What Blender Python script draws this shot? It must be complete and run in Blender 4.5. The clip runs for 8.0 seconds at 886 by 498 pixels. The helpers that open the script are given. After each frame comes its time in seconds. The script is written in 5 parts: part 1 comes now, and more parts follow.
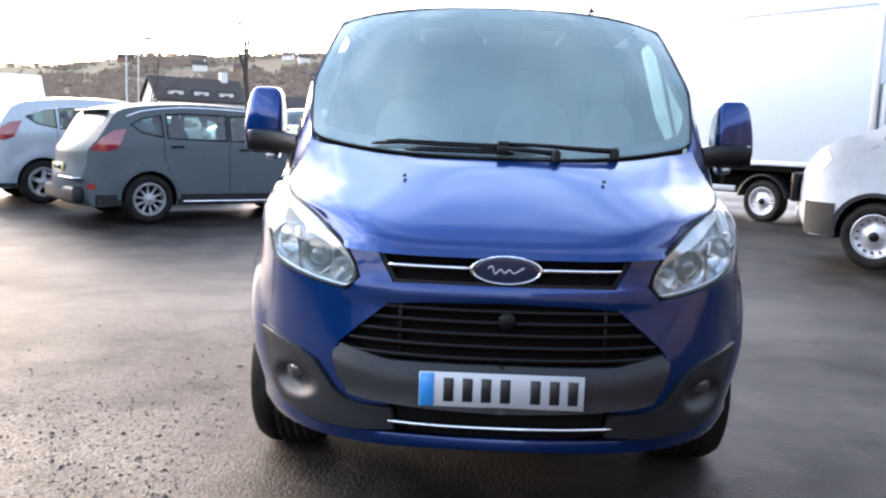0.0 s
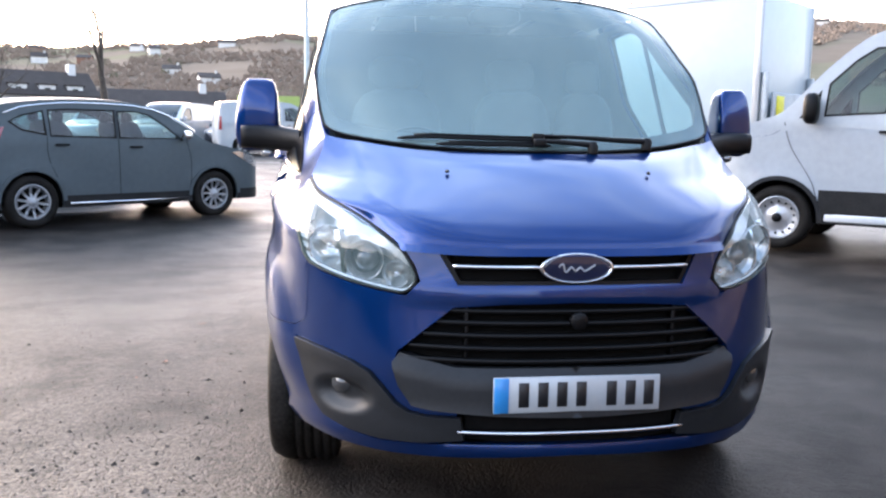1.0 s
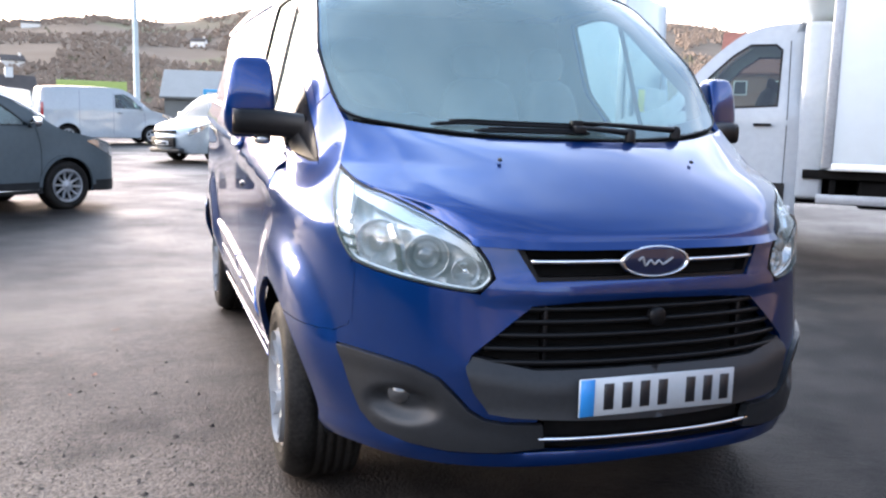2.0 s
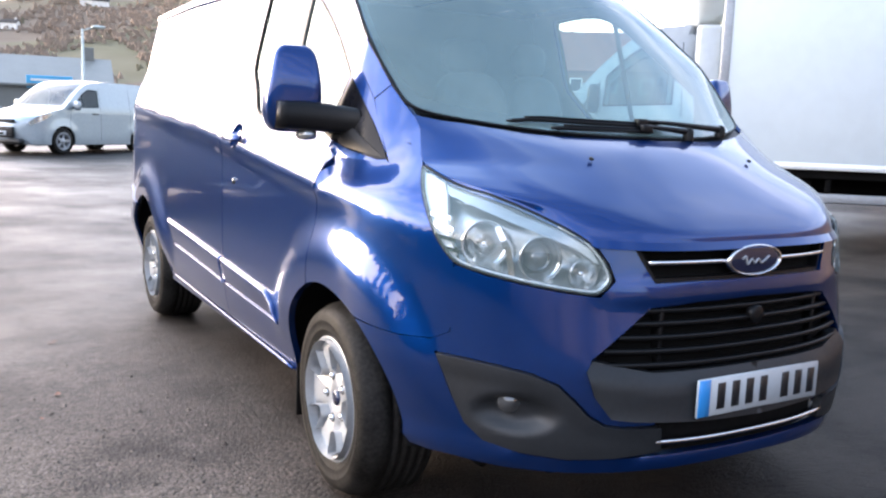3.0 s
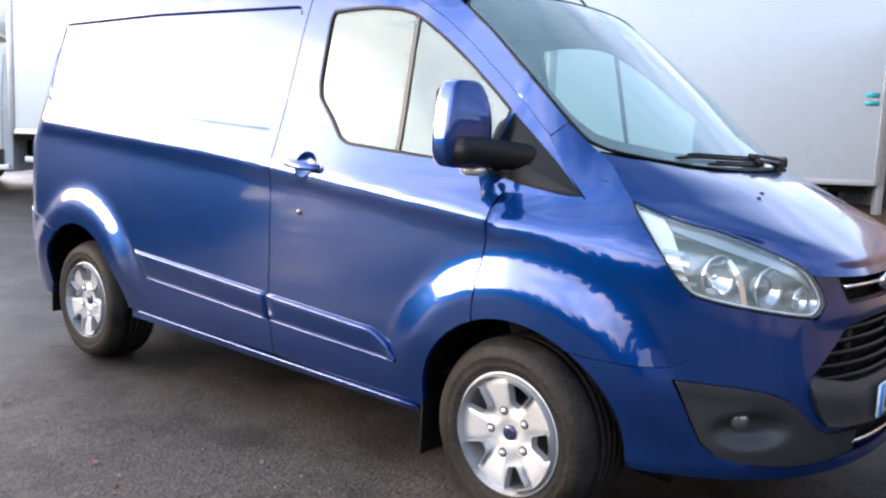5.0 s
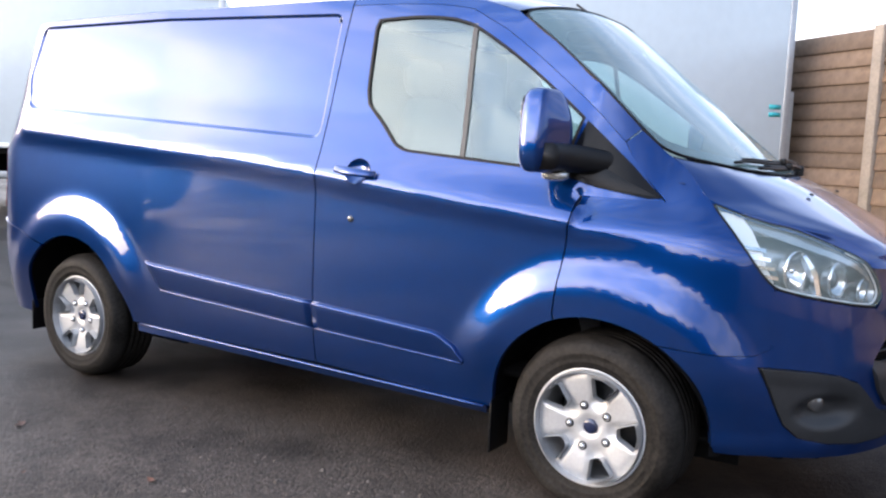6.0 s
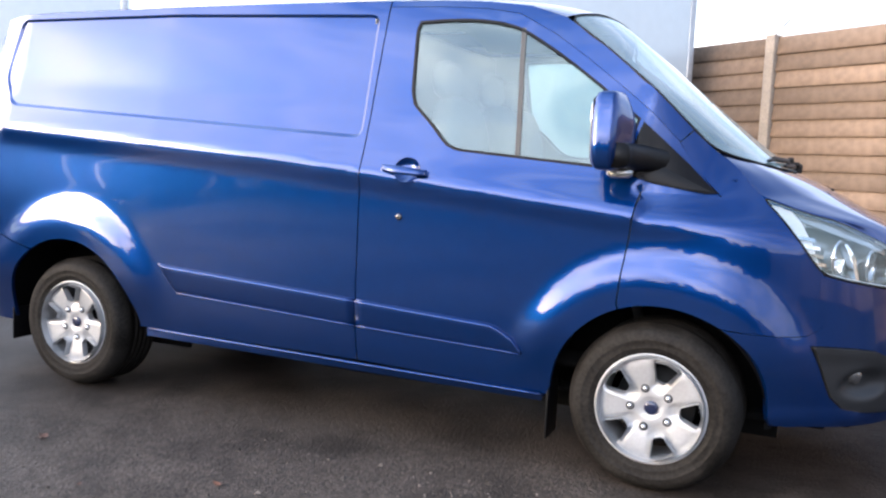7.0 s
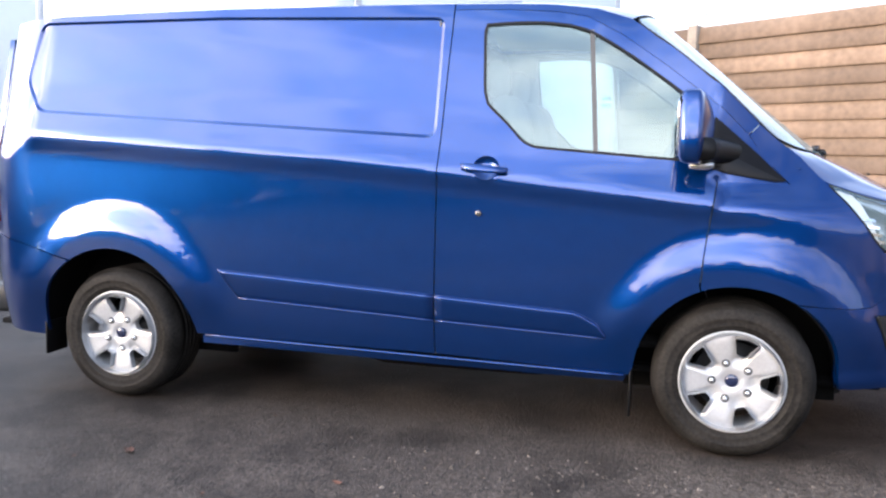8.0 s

(Exercise brief): Write out again every line above exactly as given; the pictures do not belong in the copy.

(Answer for this exercise):
What Blender Python script draws this shot? It must be complete and run in Blender 4.5. The clip runs for 8.0 seconds at 886 by 498 pixels. The helpers that open the script are given. After each frame comes its time in seconds. The script is written in 5 parts: part 1 comes now, and more parts follow.
0.0 s
1.0 s
2.0 s
3.0 s
5.0 s
6.0 s
7.0 s
8.0 s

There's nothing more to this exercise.